→ **STATED TASK**
Set down all of the data that follows word for word, without the images.

━━━

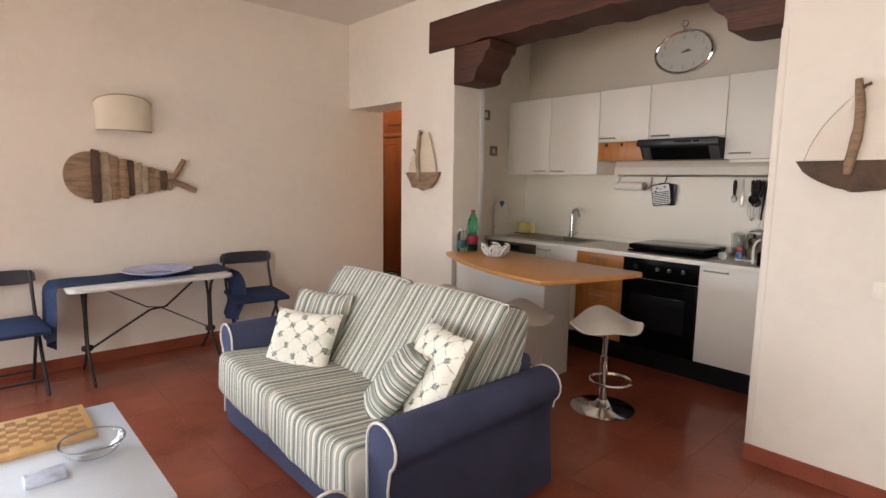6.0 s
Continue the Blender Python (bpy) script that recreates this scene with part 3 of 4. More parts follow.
# ---- bar stools ----
def bar_stool(at, turn):
    st = thing("bar_stool", "ivory wavy-seated bar stool on a chrome disc", "bar stool", (0, 0, 0), "bar stools at the counter")

    def seat(u, v):
        """A lens with two tips along p; its far edge swells up, its tips curl."""
        a, b = u * 2 - 1, v * 2 - 1
        a = math.copysign(abs(a) ** 0.9, a)
        w = 0.172 * (1 - abs(a) ** 2.0) ** 0.68 + 0.010
        p, q = 0.226 * a, w * b
        z = 0.580 - 0.080 * abs(a) ** 1.5 + 0.055 * abs(a) ** 6 + 0.042 * max(0.0, b) ** 1.7 * (1 - a * a) ** 1.6 - 0.040 * max(0.0, -b) ** 1.5 * (1 - a * a)
        return (p, q, z)
    part("seat", sheet(B(), seat, 16, 16, 0.012), SEAT, st, "ivory moulded saddle seat", smooth=60)
    part("seat_plate", lathe(B(), [(0, 0.535), (0.05, 0.535), (0.06, 0.552), (0.06, 0.560), (0, 0.560)]), BLACK_MATT, st)
    part("column", lathe(B(), [(0, 0.0), (0.03, 0.02), (0.026, 0.035), (0.026, 0.34), (0.017, 0.345), (0.017, 0.536), (0, 0.536)], seg=20), CHROME, st)
    part("base_plate", lathe(B(), [(0, 0.001), (0.195, 0.001), (0.197, 0.006), (0.17, 0.014), (0.09, 0.022), (0.05, 0.035), (0.03, 0.06), (0, 0.06)], seg=40), CHROME, st, "chrome disc base")
    part("foot_ring", tube(B(), [(0.12 * math.sin(a), -0.135 + 0.12 * math.cos(a), 0.235) for a in [0.15 + (2 * math.pi - 0.3) * k / 22 for k in range(23)]], 0.009, 8), CHROME, st, "chrome foot ring")
    part("lever", tube(B(), [(0.05, 0.02, 0.54), (0.12, 0.03, 0.53), (0.17, 0.03, 0.515)], 0.005, 6), BLACK_MATT, st, "black lift lever")
    st.matrix_basis = pose(*at, 0, 0, turn)
    return st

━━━

→ **FULL RESPONSE**
6.0 s
Continue the Blender Python (bpy) script that recreates this scene with part 3 of 4. More parts follow.
# ---- bar stools ----
def bar_stool(at, turn):
    st = thing("bar_stool", "ivory wavy-seated bar stool on a chrome disc", "bar stool", (0, 0, 0), "bar stools at the counter")

    def seat(u, v):
        """A lens with two tips along p; its far edge swells up, its tips curl."""
        a, b = u * 2 - 1, v * 2 - 1
        a = math.copysign(abs(a) ** 0.9, a)
        w = 0.172 * (1 - abs(a) ** 2.0) ** 0.68 + 0.010
        p, q = 0.226 * a, w * b
        z = 0.580 - 0.080 * abs(a) ** 1.5 + 0.055 * abs(a) ** 6 + 0.042 * max(0.0, b) ** 1.7 * (1 - a * a) ** 1.6 - 0.040 * max(0.0, -b) ** 1.5 * (1 - a * a)
        return (p, q, z)
    part("seat", sheet(B(), seat, 16, 16, 0.012), SEAT, st, "ivory moulded saddle seat", smooth=60)
    part("seat_plate", lathe(B(), [(0, 0.535), (0.05, 0.535), (0.06, 0.552), (0.06, 0.560), (0, 0.560)]), BLACK_MATT, st)
    part("column", lathe(B(), [(0, 0.0), (0.03, 0.02), (0.026, 0.035), (0.026, 0.34), (0.017, 0.345), (0.017, 0.536), (0, 0.536)], seg=20), CHROME, st)
    part("base_plate", lathe(B(), [(0, 0.001), (0.195, 0.001), (0.197, 0.006), (0.17, 0.014), (0.09, 0.022), (0.05, 0.035), (0.03, 0.06), (0, 0.06)], seg=40), CHROME, st, "chrome disc base")
    part("foot_ring", tube(B(), [(0.12 * math.sin(a), -0.135 + 0.12 * math.cos(a), 0.235) for a in [0.15 + (2 * math.pi - 0.3) * k / 22 for k in range(23)]], 0.009, 8), CHROME, st, "chrome foot ring")
    part("lever", tube(B(), [(0.05, 0.02, 0.54), (0.12, 0.03, 0.53), (0.17, 0.03, 0.515)], 0.005, 6), BLACK_MATT, st, "black lift lever")
    st.matrix_basis = pose(*at, 0, 0, turn)
    return st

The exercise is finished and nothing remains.